Dataset excerpts>

==================================================

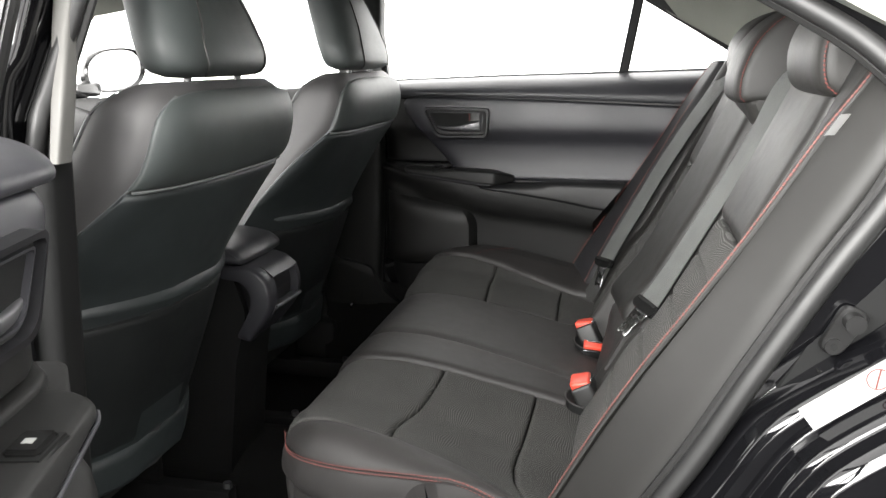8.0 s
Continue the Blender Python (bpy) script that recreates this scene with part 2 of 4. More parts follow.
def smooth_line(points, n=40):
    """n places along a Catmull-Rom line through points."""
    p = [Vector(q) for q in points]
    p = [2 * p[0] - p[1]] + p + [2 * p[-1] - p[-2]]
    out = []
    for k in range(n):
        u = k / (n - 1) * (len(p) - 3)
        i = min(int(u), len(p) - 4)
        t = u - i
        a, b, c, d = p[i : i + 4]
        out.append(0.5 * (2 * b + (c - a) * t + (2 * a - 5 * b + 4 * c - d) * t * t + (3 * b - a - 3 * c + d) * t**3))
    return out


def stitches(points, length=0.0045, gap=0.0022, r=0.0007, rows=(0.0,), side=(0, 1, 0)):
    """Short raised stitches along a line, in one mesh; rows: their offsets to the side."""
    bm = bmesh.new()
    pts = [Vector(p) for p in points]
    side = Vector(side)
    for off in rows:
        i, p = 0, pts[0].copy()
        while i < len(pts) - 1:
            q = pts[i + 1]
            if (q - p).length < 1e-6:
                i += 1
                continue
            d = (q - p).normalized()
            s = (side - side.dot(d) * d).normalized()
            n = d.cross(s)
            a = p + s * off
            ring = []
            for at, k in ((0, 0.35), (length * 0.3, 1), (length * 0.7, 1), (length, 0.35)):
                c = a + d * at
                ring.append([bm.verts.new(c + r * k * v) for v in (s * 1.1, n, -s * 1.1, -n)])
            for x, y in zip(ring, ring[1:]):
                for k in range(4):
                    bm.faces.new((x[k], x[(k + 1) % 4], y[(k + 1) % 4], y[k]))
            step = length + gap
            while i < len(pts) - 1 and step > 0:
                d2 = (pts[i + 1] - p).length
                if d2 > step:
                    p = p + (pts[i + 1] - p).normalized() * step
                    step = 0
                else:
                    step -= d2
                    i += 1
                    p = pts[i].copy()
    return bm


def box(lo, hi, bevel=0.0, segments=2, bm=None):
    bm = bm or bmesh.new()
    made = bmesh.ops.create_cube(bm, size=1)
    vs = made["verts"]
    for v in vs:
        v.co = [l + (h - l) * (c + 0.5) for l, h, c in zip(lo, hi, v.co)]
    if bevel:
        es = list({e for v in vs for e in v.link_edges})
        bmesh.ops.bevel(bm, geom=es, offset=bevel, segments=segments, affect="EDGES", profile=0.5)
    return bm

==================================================

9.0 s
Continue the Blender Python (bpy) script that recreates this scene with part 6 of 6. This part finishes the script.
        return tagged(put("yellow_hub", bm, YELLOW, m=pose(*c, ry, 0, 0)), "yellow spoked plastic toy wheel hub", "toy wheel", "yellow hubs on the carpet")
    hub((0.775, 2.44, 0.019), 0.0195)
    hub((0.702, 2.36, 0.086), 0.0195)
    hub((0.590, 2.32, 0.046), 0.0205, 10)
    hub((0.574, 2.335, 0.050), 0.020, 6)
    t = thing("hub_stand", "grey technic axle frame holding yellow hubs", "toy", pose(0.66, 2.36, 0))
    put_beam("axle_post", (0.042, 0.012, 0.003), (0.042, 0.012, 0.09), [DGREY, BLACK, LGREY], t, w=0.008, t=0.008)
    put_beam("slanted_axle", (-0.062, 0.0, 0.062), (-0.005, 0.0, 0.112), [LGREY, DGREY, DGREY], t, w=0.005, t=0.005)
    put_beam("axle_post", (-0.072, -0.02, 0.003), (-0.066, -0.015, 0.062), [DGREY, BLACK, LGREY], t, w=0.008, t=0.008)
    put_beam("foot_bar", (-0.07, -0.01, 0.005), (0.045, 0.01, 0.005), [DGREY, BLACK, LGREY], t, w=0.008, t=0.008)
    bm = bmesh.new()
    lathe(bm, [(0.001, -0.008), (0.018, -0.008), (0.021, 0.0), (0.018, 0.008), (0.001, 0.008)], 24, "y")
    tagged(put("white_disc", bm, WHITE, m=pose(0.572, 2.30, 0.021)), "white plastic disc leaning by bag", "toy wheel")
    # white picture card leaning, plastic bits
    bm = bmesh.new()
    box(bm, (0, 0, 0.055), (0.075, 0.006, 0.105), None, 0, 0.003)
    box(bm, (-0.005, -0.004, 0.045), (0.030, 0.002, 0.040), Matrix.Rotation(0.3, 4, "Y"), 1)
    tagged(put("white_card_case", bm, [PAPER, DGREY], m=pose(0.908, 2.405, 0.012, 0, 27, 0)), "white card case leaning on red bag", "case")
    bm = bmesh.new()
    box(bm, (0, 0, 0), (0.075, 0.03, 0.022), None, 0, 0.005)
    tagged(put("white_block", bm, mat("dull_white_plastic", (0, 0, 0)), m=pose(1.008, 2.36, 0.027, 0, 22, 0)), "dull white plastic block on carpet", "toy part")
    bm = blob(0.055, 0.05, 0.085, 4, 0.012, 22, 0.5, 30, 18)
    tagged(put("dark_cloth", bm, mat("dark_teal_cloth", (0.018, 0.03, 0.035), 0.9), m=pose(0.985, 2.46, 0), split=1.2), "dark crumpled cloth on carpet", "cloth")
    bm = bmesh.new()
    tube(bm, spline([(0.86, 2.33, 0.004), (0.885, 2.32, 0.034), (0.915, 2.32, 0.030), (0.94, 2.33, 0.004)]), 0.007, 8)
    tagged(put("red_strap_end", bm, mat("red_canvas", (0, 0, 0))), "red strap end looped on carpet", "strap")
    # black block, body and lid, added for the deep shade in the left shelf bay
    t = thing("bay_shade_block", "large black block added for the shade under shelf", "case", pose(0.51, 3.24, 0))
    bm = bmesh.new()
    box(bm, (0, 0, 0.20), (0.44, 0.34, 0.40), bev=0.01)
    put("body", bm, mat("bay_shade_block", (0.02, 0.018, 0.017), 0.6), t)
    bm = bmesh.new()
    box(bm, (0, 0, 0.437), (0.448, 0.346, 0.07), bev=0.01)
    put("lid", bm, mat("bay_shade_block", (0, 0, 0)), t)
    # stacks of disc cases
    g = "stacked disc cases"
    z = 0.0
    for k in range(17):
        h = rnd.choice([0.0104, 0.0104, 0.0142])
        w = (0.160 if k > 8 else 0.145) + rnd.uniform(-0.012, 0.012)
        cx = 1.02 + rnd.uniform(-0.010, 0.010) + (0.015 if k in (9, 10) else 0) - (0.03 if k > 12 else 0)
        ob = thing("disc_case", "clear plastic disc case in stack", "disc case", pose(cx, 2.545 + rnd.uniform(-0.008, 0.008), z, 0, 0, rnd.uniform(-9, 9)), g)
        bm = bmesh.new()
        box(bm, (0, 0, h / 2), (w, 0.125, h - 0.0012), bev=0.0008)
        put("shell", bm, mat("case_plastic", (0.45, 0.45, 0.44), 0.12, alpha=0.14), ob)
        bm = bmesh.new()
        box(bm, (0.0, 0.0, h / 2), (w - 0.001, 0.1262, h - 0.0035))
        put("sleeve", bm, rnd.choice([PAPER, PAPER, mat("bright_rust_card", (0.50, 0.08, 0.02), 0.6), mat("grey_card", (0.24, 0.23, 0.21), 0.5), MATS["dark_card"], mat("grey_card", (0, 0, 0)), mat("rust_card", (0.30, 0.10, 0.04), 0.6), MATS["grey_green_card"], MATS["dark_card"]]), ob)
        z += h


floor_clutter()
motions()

==================================================

Job> Counting only lines of the data above that hold "this", report the total and nothing else.

Output> 2